Problem requirements >> Restate the material word for word and leave out anything that is a picture.
((
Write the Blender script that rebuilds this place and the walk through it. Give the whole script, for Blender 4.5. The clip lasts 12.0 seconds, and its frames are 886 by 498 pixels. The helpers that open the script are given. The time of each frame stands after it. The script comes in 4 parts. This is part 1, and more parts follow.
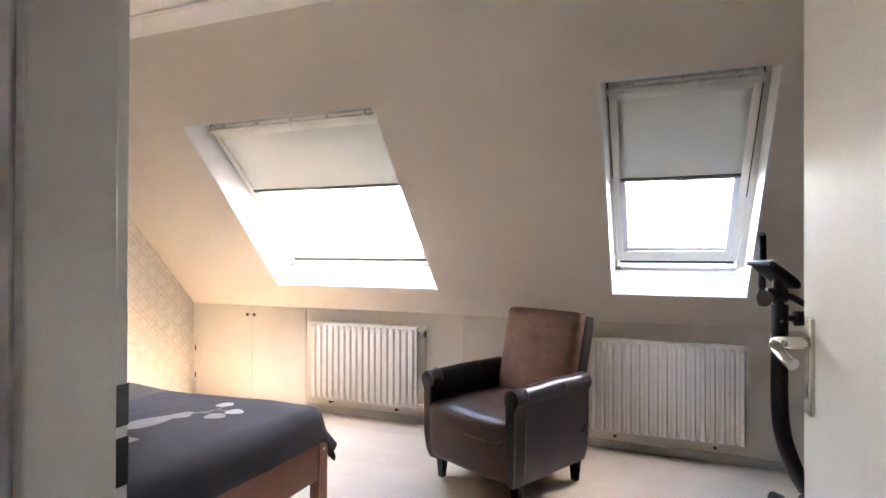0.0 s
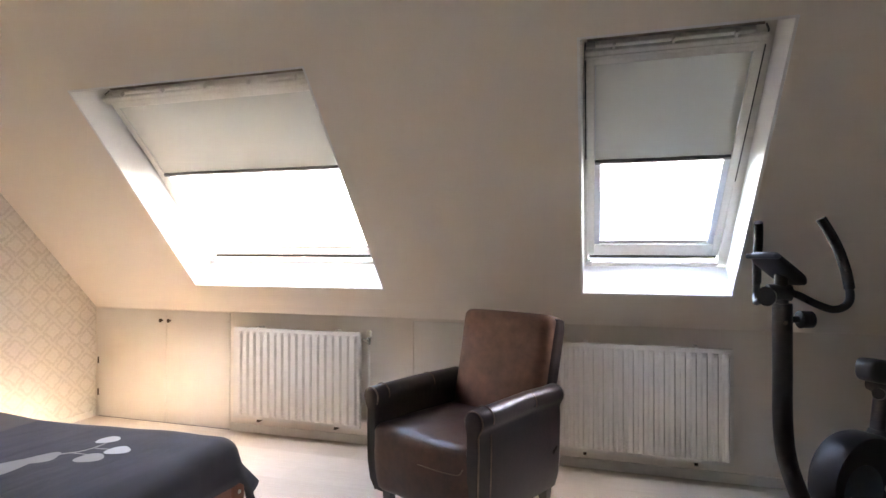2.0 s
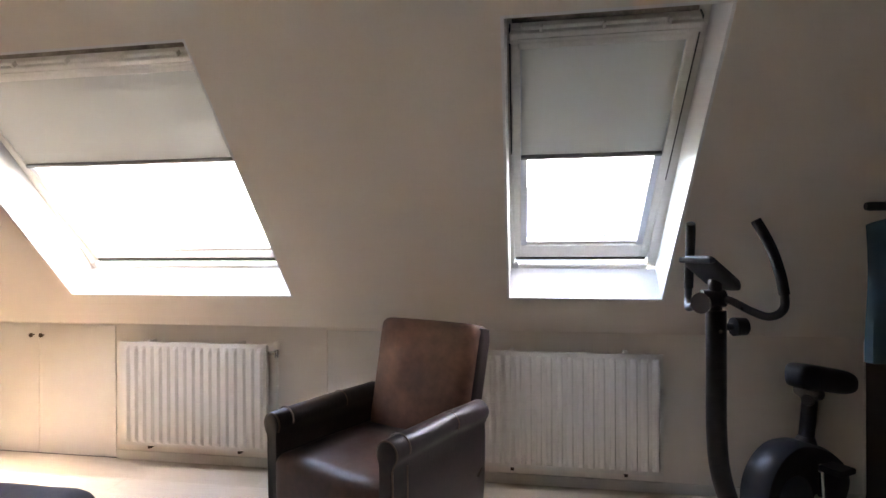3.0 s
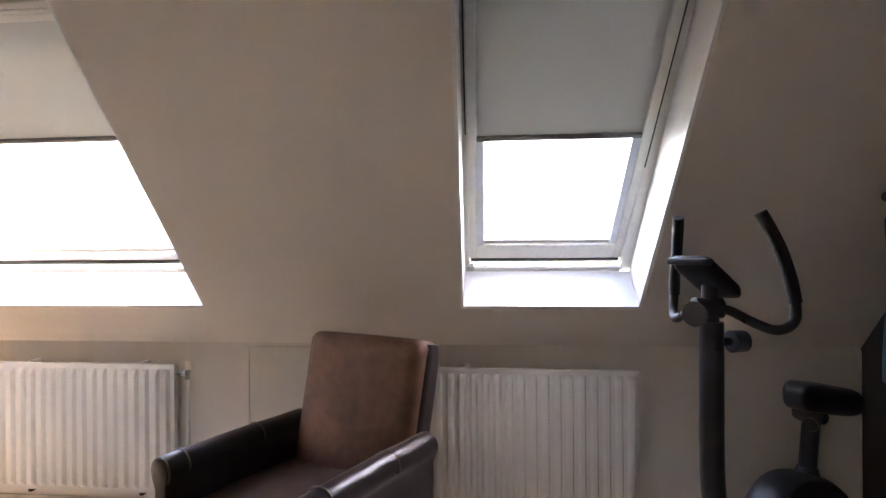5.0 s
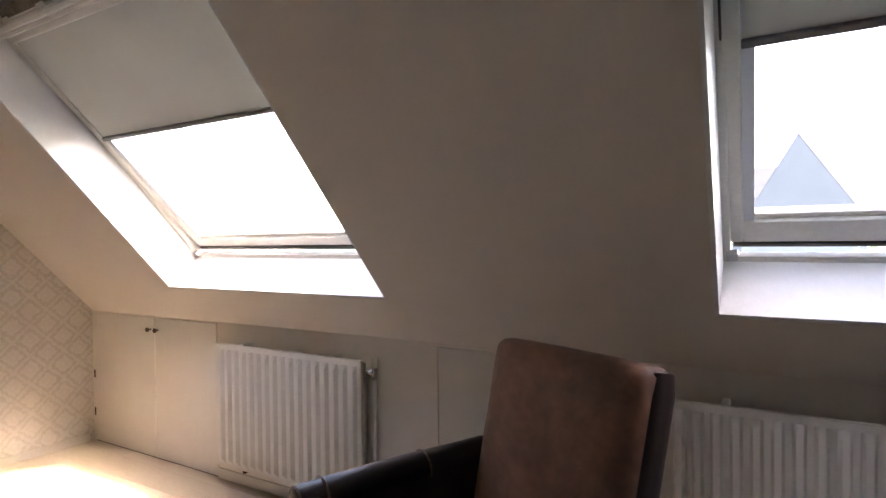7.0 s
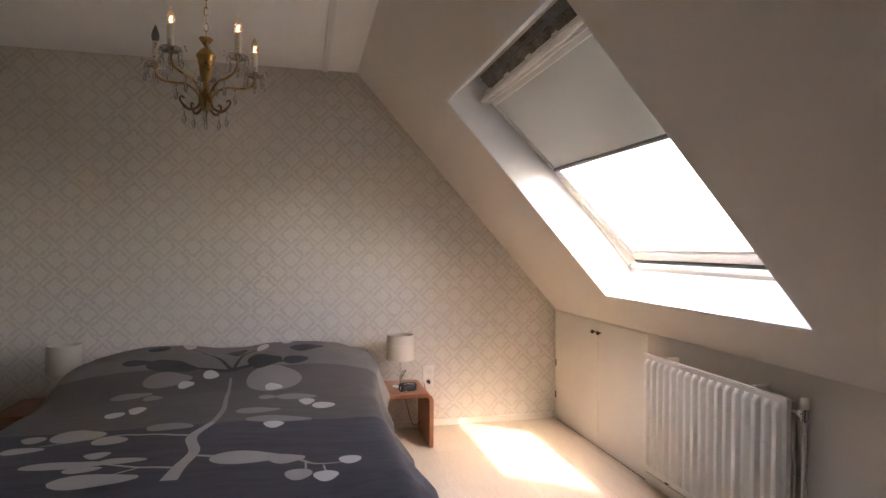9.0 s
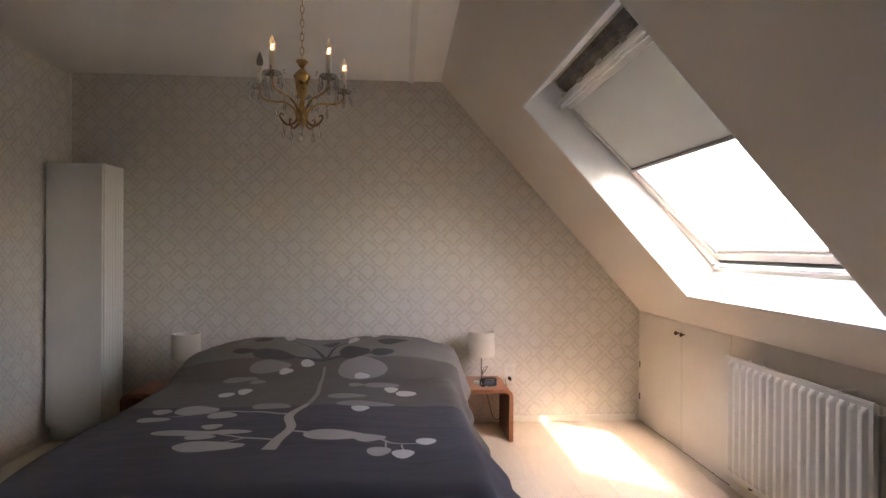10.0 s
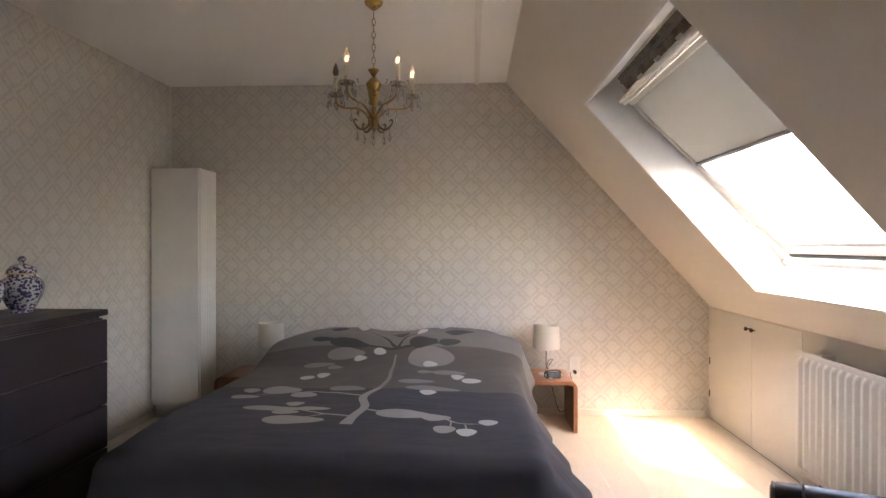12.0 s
))
Task output >>
Write the Blender script that rebuilds this place and the walk through it. Give the whole script, for Blender 4.5. The clip lasts 12.0 seconds, and its frames are 886 by 498 pixels. The helpers that open the script are given. The time of each frame stands after it. The script comes in 4 parts. This is part 1, and more parts follow.
0.0 s
2.0 s
3.0 s
5.0 s
7.0 s
9.0 s
10.0 s
12.0 s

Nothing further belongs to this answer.